With no clue, I thought about nuking slots and removing weights to get the objects as small as possible and at least save some memory, in case no fix will be found. So I removed @data
and @responses
as a start and prediction went still fine without them, yet no effect on the .RData file size.
I the went the other way round and created and empty ctree model, just pluging the tree into it:
> library(party)
## create reference predictions for the dataset
> predictions.org <- treeresponse(c1, d)
## save tree object for reference
save(c1, "testSize_c1.RData")
Checking the size of the original object:
$ ls -lh testSize_c1.RData
-rw-r--r-- 1 user user 9.6M 2011-08-25 14:35 testSize_c1.RData
Now, let's create an empty CTree and copy the tree only:
## extract the tree only
> c1Tree <- c1@tree
## create empty tree and plug in the extracted one
> newCTree <- new("BinaryTree")
> newCTree@tree <- c1Tree
## save tree for reference
save(newCTree, file="testSize_newCTree.RData")

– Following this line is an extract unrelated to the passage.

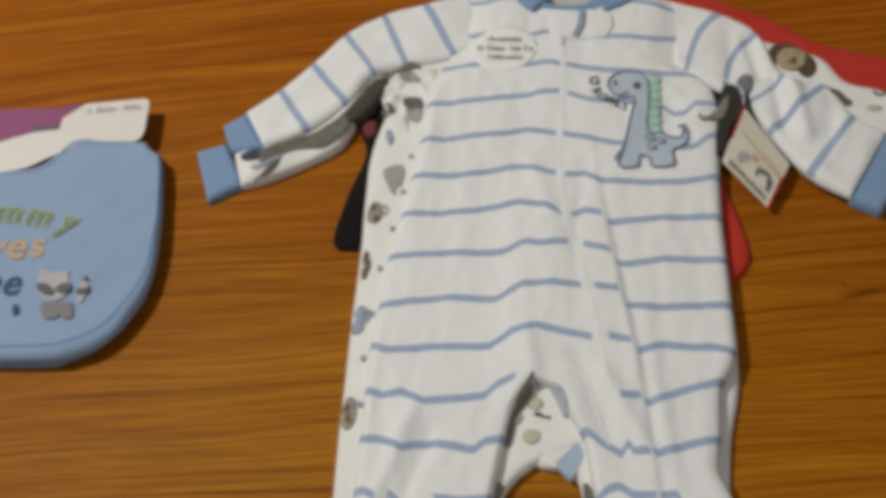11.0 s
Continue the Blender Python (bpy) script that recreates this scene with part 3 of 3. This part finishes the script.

This new tree object is now much smaller:
$ ls -lh testSize_newCTree.RData
-rw-r--r-- 1 user user 108K 2011-08-25 14:35 testSize_newCTree.RData
However, it can't be used to predict:
## predict with the new tree
> predictions.new <- treeresponse(newCTree, d)
Error in object@cond_distr_response(newdata = newdata, ...) :
unused argument(s) (newdata = newdata)
We did not set the @cond_distr_response
, which might cause the error, so copy the original one as well and try to predict again:
## extract cond_distr_response from original tree
> cdr <- c1@cond_distr_response
> newCTree@cond_distr_response <- cdr
## save tree for reference
save(newCTree, file="testSize_newCTree_with_cdr.RData")
## predict with the new tree
> predictions.new <- treeresponse(newCTree, d)
## check correctness
> identical(predictions.org, predictions.new)
[1] TRUE
This works perfectly, but now the size of the RData file is back at its original value:
$ ls -lh testSize_newCTree_with_cdr.RData
-rw-r--r-- 1 user user 9.6M 2011-08-25 14:37 testSize_newCTree_with_cdr.RData
Simply printing the slot, shows it to be a function bound to an environment:
> c1@cond_distr_response
function (newdata = NULL, mincriterion = 0, ...)
{
wh <- RET@get_where(newdata = newdata, mincriterion = mincriterion)
response <- object@responses
if (any(response@is_censored)) {
swh <- sort(unique(wh))
RET <- vector(mode = "list", length = length(wh))
resp <- response@variables[[1]]
for (i in 1:length(swh)) {
w <- weights * (where == swh[i])
RET[wh == swh[i]] <- list(mysurvfit(resp, weights = w))
}
return(RET)
}
RET <- .Call("R_getpredictions", tree, wh, PACKAGE = "party")
return(RET)
}
<environment: 0x44e8090>
So the answer to the initial question appears to be that the methods of the object bind an environment to it, which is then saved with the object in the corresponding RData file. This might also explain why several packages are loaded when the RData file is read.
Thus, to get rid of the environment, we can't copy the methods, but we can't predict without them either. The rather "dirty" solution is to emulate the functionality of the original methods and call the underlying C code directly. After some digging through the source code, this is indeed possible. As the code copied above suggests, we need to call get_where
, which determines the terminal node of the tree reached by the input. We then need to call R_getpredictions
to determine the response from that terminal node for each input sample. The tricky part is that we need to get the data in the right input format and thus have to call the data preprocessing included in ctree:
## create a character string of the formula which was used to fit the free
## (there might be a more neat way to do this)
> library(stringr)
> org.formula <- str_c(
do.call(str_c, as.list(deparse(c1@data@formula$response[[2]]))),
"~",
do.call(str_c, as.list(deparse(c1@data@formula$input[[2]]))))
## call the internal ctree preprocessing
> data.dpp <- party:::ctreedpp(as.formula(org.formula), d)
## create the data object necessary for the ctree C code
> data.ivf <- party:::initVariableFrame.df(data.dpp@menv@get("input"),
trafo = ptrafo)
## now call the tree traversal routine, note that it only requires the tree
## extracted from the @tree slot, not the whole object
> nodeID <- .Call("R_get_nodeID", c1Tree, data.ivf, 0, PACKAGE = "party")
## now determine the respective responses
> predictions.syn <- .Call("R_getpredictions", c1Tree, nodeID, PACKAGE = "party")
## check correctness
> identical(predictions.org, predictions.syn)
[1] TRUE
We now only need to save the extracted tree and the formula string to be able to predict new data:
> save(c1Tree, org.formula, file="testSize_extractedObjects.RData")
We can further remove the unnecessary weights as described in the updated question above:
> .Call("R_remove_weights", c1Tree, TRUE, PACKAGE="party")
> save(c1Tree, org.formula, file="testSize_extractedObjects__removedWeights.RData")
Now let's have a look at the file sizes again:
$ ls -lh testSize_extractedObjects*
-rw-r--r-- 1 user user 109K 2011-08-25 15:31 testSize_extractedObjects.RData
-rw-r--r-- 1 user user 43K 2011-08-25 15:31 testSize_extractedObjects__removedWeights.RData
Finally, instead of (compressed) 9.6M, only 43K are required to use the model. I should now be able to fit as many as I want in my 3G heap space. Hooray!